A fault in one service can ripple through shared infrastructure like a database, and that radius widens with each new process.
- Running services as separate processes duplicates shared code across each deploy.
- Sharing state between services demands Redis, HTTP calls, or a message broker.
- Each process carries its own network stack, its own container, and its own pipeline.
- A fault in one service can ripple through shared infrastructure like a database.
- Operational overhead scales linearly with the number of services running.
Many Services, Single Runtime
The target was one process hosting many services without blurring the line between them, so each one still owns its own routes.
Beyond isolation, the goal was to make shared code, shared state, and shared infrastructure feel local, reachable through memory at the speed of a function call, while keeping a clean exit so any service that outgrows the process can move out later.
- Run multiple isolated routers side by side in a single Deno process.
- Give each router its own routes, middleware, file watcher, and port.
- Share code, state, and infrastructure through memory instead of network hops.
- Contain faults at the request level so a crash in one service never breaks others.
- Scale out by extracting any service into its own process without changing route files.
Isolation at the Request Level
The strategy is router-level isolation inside one shared process, where each router keeps its own radix-tree route table, its own middleware stack, its own file watcher, and its own optional template engine, so two services can run completely different middleware and configuration while sitting in the same memory space without ever leaking behavior into one another at all.
Faults are contained at two levels here, since a throw in one handler becomes an error for that request while the rest keep going.
A deeper fault that escapes a handler is trapped process-wide by a guard and surfaced as an event rather than a shutdown, so the shared process stays alive and every other service keeps on answering incoming requests through the entire incident.

Promise All Spawns the Fleet
Every service follows the same folder convention, with routes in its own directory, shared code in a shared folder, and one entry point wiring it all together, so anyone opening the project sees where routes and shared modules live right at a glance.
// One Router per service, one port per router
const api = new Router({
routes: { directory: './services/api/routes' }
})
const auth = new Router({
routes: { directory: './services/auth/routes' }
})
const web = new Router({
routes: { directory: './services/web/routes' },
views: { directory: './services/web/views' }
})
// Serve every service together on its own port
await Promise.all([
api.serve(3001),
auth.serve(3002),
web.serve(3003)
])
Each service carries its own file watcher, so saving a file reloads only the service that owns that directory while the others keep serving without interruption, and a shared session store shows the payoff, where one service writes sessions on login and another reads them to authenticate requests through the same in-memory map, no Redis and no HTTP call between them.

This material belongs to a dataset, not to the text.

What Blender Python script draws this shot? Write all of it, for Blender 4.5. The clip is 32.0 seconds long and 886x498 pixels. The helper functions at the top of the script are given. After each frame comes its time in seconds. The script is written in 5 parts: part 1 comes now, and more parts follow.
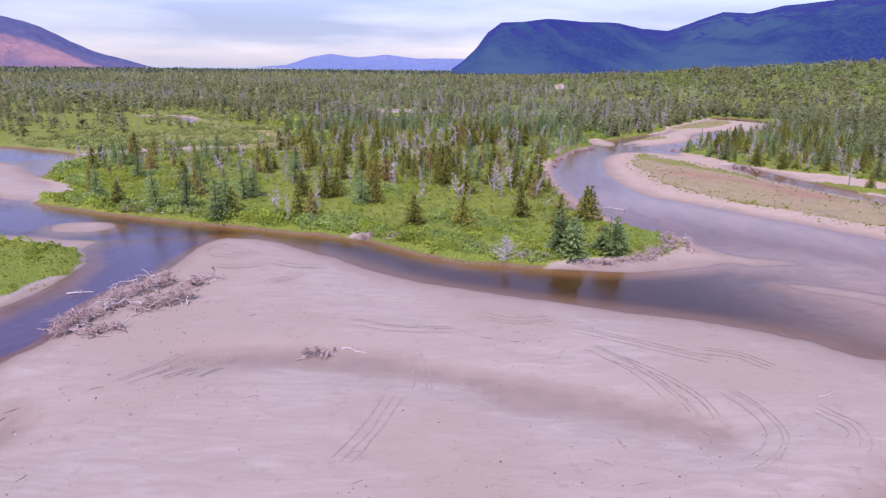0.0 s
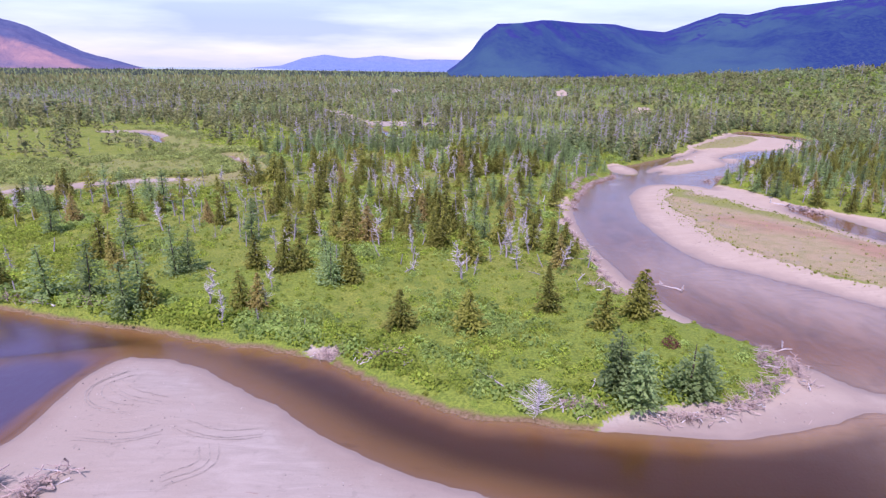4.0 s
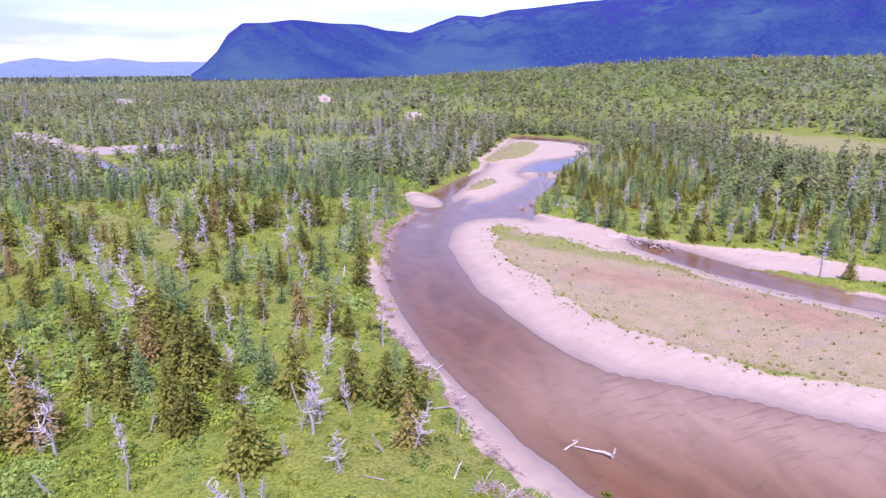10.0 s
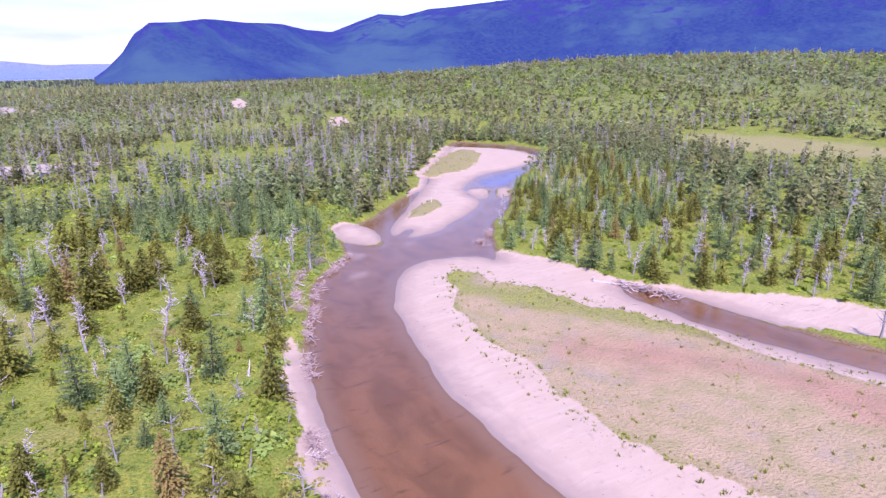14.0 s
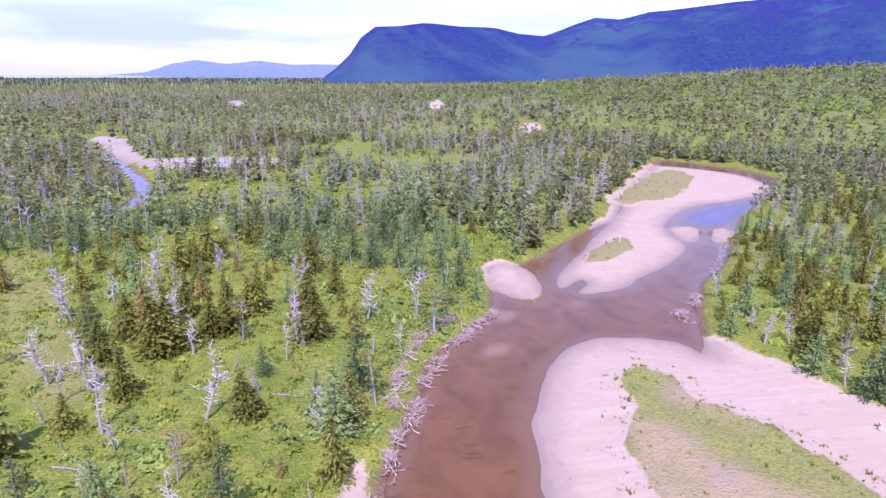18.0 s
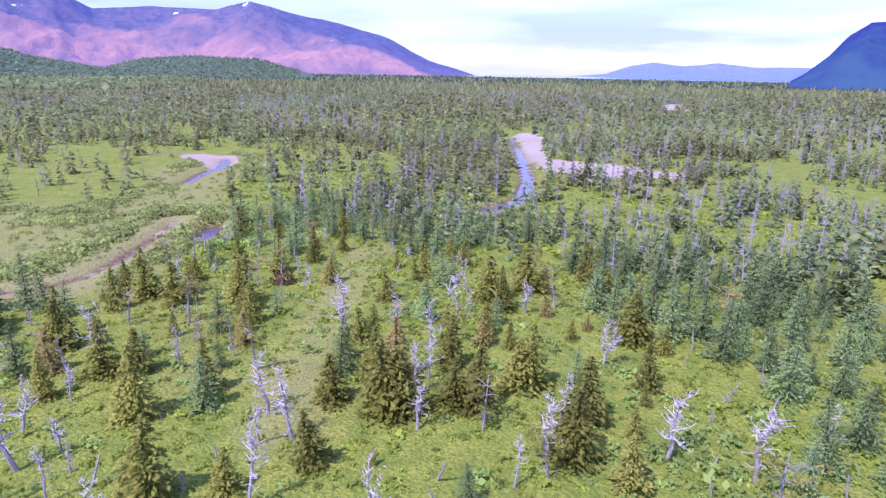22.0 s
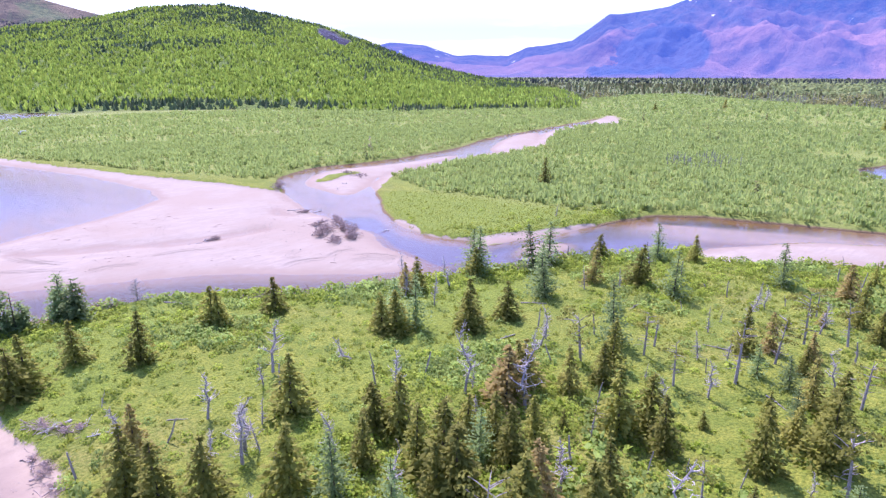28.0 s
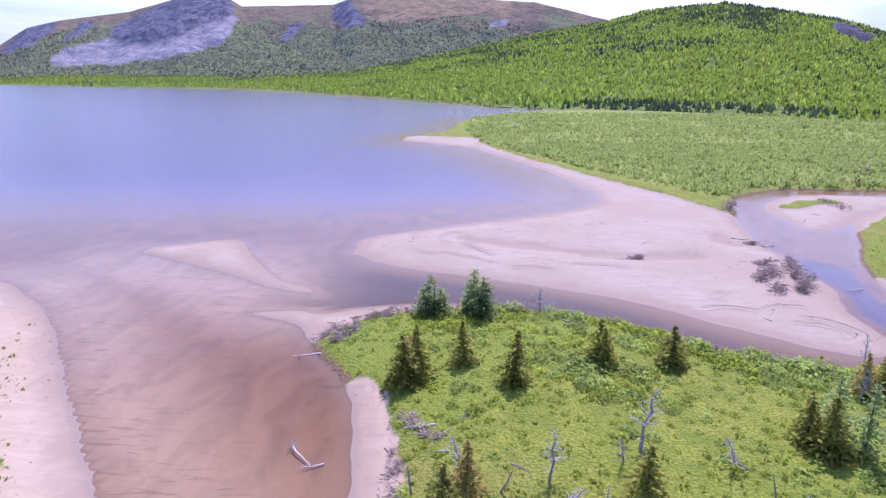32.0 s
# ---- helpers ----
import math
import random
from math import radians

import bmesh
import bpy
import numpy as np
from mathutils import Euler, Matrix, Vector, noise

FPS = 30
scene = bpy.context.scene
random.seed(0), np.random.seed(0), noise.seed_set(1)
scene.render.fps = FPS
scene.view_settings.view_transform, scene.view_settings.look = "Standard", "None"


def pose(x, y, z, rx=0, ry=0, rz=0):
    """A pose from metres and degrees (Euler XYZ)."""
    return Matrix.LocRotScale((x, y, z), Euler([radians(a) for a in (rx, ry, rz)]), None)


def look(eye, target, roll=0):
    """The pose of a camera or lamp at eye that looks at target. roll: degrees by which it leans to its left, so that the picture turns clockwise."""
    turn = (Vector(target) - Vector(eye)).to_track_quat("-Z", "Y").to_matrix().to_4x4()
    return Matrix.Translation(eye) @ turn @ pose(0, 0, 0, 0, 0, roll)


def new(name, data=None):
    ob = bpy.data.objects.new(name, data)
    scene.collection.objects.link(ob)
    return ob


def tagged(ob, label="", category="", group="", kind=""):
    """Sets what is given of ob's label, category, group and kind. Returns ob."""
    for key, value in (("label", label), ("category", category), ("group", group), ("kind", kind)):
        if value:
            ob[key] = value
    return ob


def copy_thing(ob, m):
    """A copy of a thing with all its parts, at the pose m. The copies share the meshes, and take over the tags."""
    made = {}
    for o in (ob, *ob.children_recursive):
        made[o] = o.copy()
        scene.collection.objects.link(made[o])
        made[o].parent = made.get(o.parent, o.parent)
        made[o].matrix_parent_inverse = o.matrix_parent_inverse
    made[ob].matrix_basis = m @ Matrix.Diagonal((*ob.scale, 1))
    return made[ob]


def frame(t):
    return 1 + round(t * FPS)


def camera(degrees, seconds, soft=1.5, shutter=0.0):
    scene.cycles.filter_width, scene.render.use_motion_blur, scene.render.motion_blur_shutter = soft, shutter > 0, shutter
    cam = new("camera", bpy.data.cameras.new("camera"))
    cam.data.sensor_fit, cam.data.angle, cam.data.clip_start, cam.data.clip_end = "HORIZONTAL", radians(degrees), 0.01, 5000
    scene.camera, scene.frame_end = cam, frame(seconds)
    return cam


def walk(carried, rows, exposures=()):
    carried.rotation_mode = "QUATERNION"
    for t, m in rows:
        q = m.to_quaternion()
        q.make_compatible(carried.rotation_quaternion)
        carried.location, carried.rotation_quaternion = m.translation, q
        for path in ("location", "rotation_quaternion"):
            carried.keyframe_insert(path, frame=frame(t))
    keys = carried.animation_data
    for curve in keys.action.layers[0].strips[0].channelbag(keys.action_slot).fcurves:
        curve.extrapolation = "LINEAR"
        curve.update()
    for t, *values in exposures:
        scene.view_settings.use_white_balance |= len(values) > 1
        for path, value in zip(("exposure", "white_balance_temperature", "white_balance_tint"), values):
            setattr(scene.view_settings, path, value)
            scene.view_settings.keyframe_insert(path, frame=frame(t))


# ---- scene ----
cam = camera(71.7, 32.0, soft=1.3)
# seconds, place, tilt from straight down, heading, roll
PATH = [
    (0, -0.00, -0.00, 27.37, 73.33, 0.00, 0.69),
    (0.5, -0.34, 4.07, 27.76, 73.24, -0.24, 0.71),
    (1, -0.55, 8.21, 28.21, 73.26, -0.29, 0.69),
    (1.5, -0.69, 12.37, 28.72, 73.28, -0.34, 0.65),
    (2, -0.81, 16.54, 29.29, 73.33, -0.40, 0.65),
    (2.5, -0.79, 20.73, 29.92, 73.33, -0.49, 0.70),
    (3, -0.76, 24.90, 30.57, 73.32, -0.49, 0.75),
    (3.5, -0.70, 29.05, 31.25, 73.33, -0.48, 0.80),
    (4, -0.52, 33.25, 31.96, 73.36, -0.46, 0.76),
    (4.5, -0.29, 37.46, 32.67, 73.34, -0.59, 0.79),
    (6.5, 1.02, 53.34, 34.43, 73.38, -0.49, 0.40),
    (7, 1.19, 57.33, 34.47, 73.39, -0.44, 0.31),
    (7.5, 1.34, 61.33, 34.46, 73.41, -0.43, 0.22),
    (8, 1.52, 65.25, 34.44, 73.43, -0.38, 0.20),
    (8.5, 1.90, 69.00, 34.42, 73.45, -3.51, 0.15),
    (9, 2.27, 72.65, 34.42, 73.46, -9.58, 0.01),
    (9.5, 2.70, 76.38, 34.42, 73.49, -15.95, -0.14),
    (10, 3.38, 80.21, 34.48, 73.48, -22.02, -0.20),
    (10.5, 4.31, 84.07, 34.59, 73.45, -24.37, -0.26),
    (11, 5.30, 87.90, 34.73, 73.41, -25.42, -0.36),
    (11.5, 6.39, 91.62, 34.87, 73.39, -26.29, -0.45),
    (12, 7.58, 95.24, 34.99, 73.37, -26.99, -0.54),
    (12.5, 8.88, 98.80, 35.08, 73.36, -27.67, -0.65),
    (13, 10.41, 102.44, 35.16, 73.36, -27.26, -0.76),
    (13.5, 11.98, 106.13, 35.20, 73.34, -28.06, -0.83),
    (14, 13.64, 109.79, 35.19, 73.35, -28.73, -0.84),
    (14.5, 15.42, 113.39, 35.11, 73.41, -27.63, -0.86),
    (16.5, 23.20, 125.76, 34.17, 73.66, -25.51, 0.08),
    (17, 25.52, 129.66, 34.11, 73.64, -21.92, 0.08),
    (17.5, 27.92, 133.82, 34.02, 73.73, -15.83, 0.16),
    (18, 30.18, 137.98, 33.90, 73.83, -10.38, 0.28),
    (18.5, 32.12, 141.92, 33.76, 73.90, -8.36, 0.39),
    (19, 33.74, 145.74, 33.62, 73.90, -7.86, 0.50),
    (19.5, 35.15, 149.72, 33.49, 73.91, -3.67, 0.68),
    (20, 36.50, 153.67, 33.41, 73.88, 4.99, 0.73),
    (20.5, 37.68, 157.22, 33.42, 73.82, 14.98, 0.72),
    (21, 38.48, 160.40, 33.49, 73.76, 19.76, 0.82),
    (21.5, 38.88, 163.29, 33.55, 73.71, 23.69, 0.92),
    (22, 39.03, 166.14, 33.56, 73.63, 28.89, 0.97),
    (22.5, 39.16, 168.98, 33.53, 73.52, 37.48, 0.79),
    (23, 39.35, 171.76, 33.47, 73.48, 46.08, 0.56),
    (23.5, 39.21, 174.34, 33.42, 73.51, 54.11, 0.30),
    (24, 38.62, 176.45, 33.41, 73.50, 64.14, 0.11),
    (24.5, 37.75, 178.07, 33.52, 73.55, 74.88, 0.09),
    (25, 36.83, 179.38, 33.70, 73.58, 87.73, 0.06),
    (25.5, 35.60, 180.75, 33.87, 73.60, 100.61, -0.03),
    (26, 34.15, 181.71, 33.98, 73.68, 110.47, -0.06),
    (26.5, 32.66, 182.19, 34.07, 73.75, 118.18, 0.00),
    (28.5, 25.40, 180.05, 34.39, 73.71, 149.13, 0.12),
    (29, 23.99, 178.74, 34.52, 73.74, 156.54, 0.39),
    (29.5, 22.70, 177.23, 34.65, 73.70, 163.30, 0.53),
    (30, 21.39, 175.57, 34.78, 73.59, 169.45, 0.54),
    (30.5, 20.23, 173.93, 34.93, 73.60, 174.67, 0.44),
    (31, 19.32, 172.53, 35.09, 73.75, 178.09, 0.35),
    (31.5, 18.80, 171.49, 35.24, 73.79, 180.47, 0.22),
    (32, 18.50, 170.66, 35.35, 73.71, 183.36, 0.02),
]
LIGHT = [(0.0, 0.65, 6250, 43), (4.0, 0.87, 6050, 43), (9.0, 1.1, 5900, 47), (13.0, 1.17, 5950, 50), (19.0, 1.13, 5780, 49), (23.0, 1.17, 5500, 51), (26.0, 1.45, 5850, 46), (32.0, 1.04, 6000, 42)]
walk(cam, [(t, pose(x, y, z, tilt, 0, turn) @ pose(0, 0, 0, 0, 0, roll)) for t, x, y, z, tilt, turn, roll in PATH], LIGHT)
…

A shared cache with a time limit erases duplicate work, and a shared logger tags every request by the service that produced it.

Wide Surface, Lean Core
What shipped is a small core with a wide surface, where per-router isolation, request-level fault containment, and in-memory sharing all land in one process, and any service can still be extracted into its own separate process later on down the road.
One container now carries every port, a reverse proxy routes by domain, and hot reload touches only the service that changed.
| Feature | Delivered |
|---|---|
| Isolation | Per-router route table, middleware, watcher, and engine |
| Fault Containment | Request-level errors contained, process guard traps exits |
| Shared State | In-memory session store, event bus, and cache across services |
| Hot Reload | Per-service file watcher reloads only the changed service |
| Middleware | Per-service or shared, with labeled wrapping for error logs |
| Deployment | One Docker container, all ports, reverse proxy by domain |
| Scaling Out | Extract any service to its own process without route changes |
Shared State Is Not Free Lunch
Router isolation keeps a fault inside one service, yet a shared map is the opposite of isolation, since every service reads it.
One service that writes bad data into a shared store hands the very same bad data to every other reader, so the fix is to let one module own each store and validate every write at its own edge, the way a session module is the only door to the map.
Coupling then moves from the network layer down to the data layer but stays controlled, and the honest rule is to reach for shared state only when speed matters and services genuinely belong together, then fall back to a plain HTTP hop between them whenever a much cleaner service boundary turns out to be worth far more than the raw speed of a shared memory object.
One Process, Zero Downtime
What began as a way to stop duplicating deploys turned into isolated routers running side by side in one process, each owning its own routes, middleware, and watcher, while sharing code and state through memory instead of paying for network hops.
The editor stays quiet, one entry point spawns the fleet, and a service that outgrows the process moves out with no route change.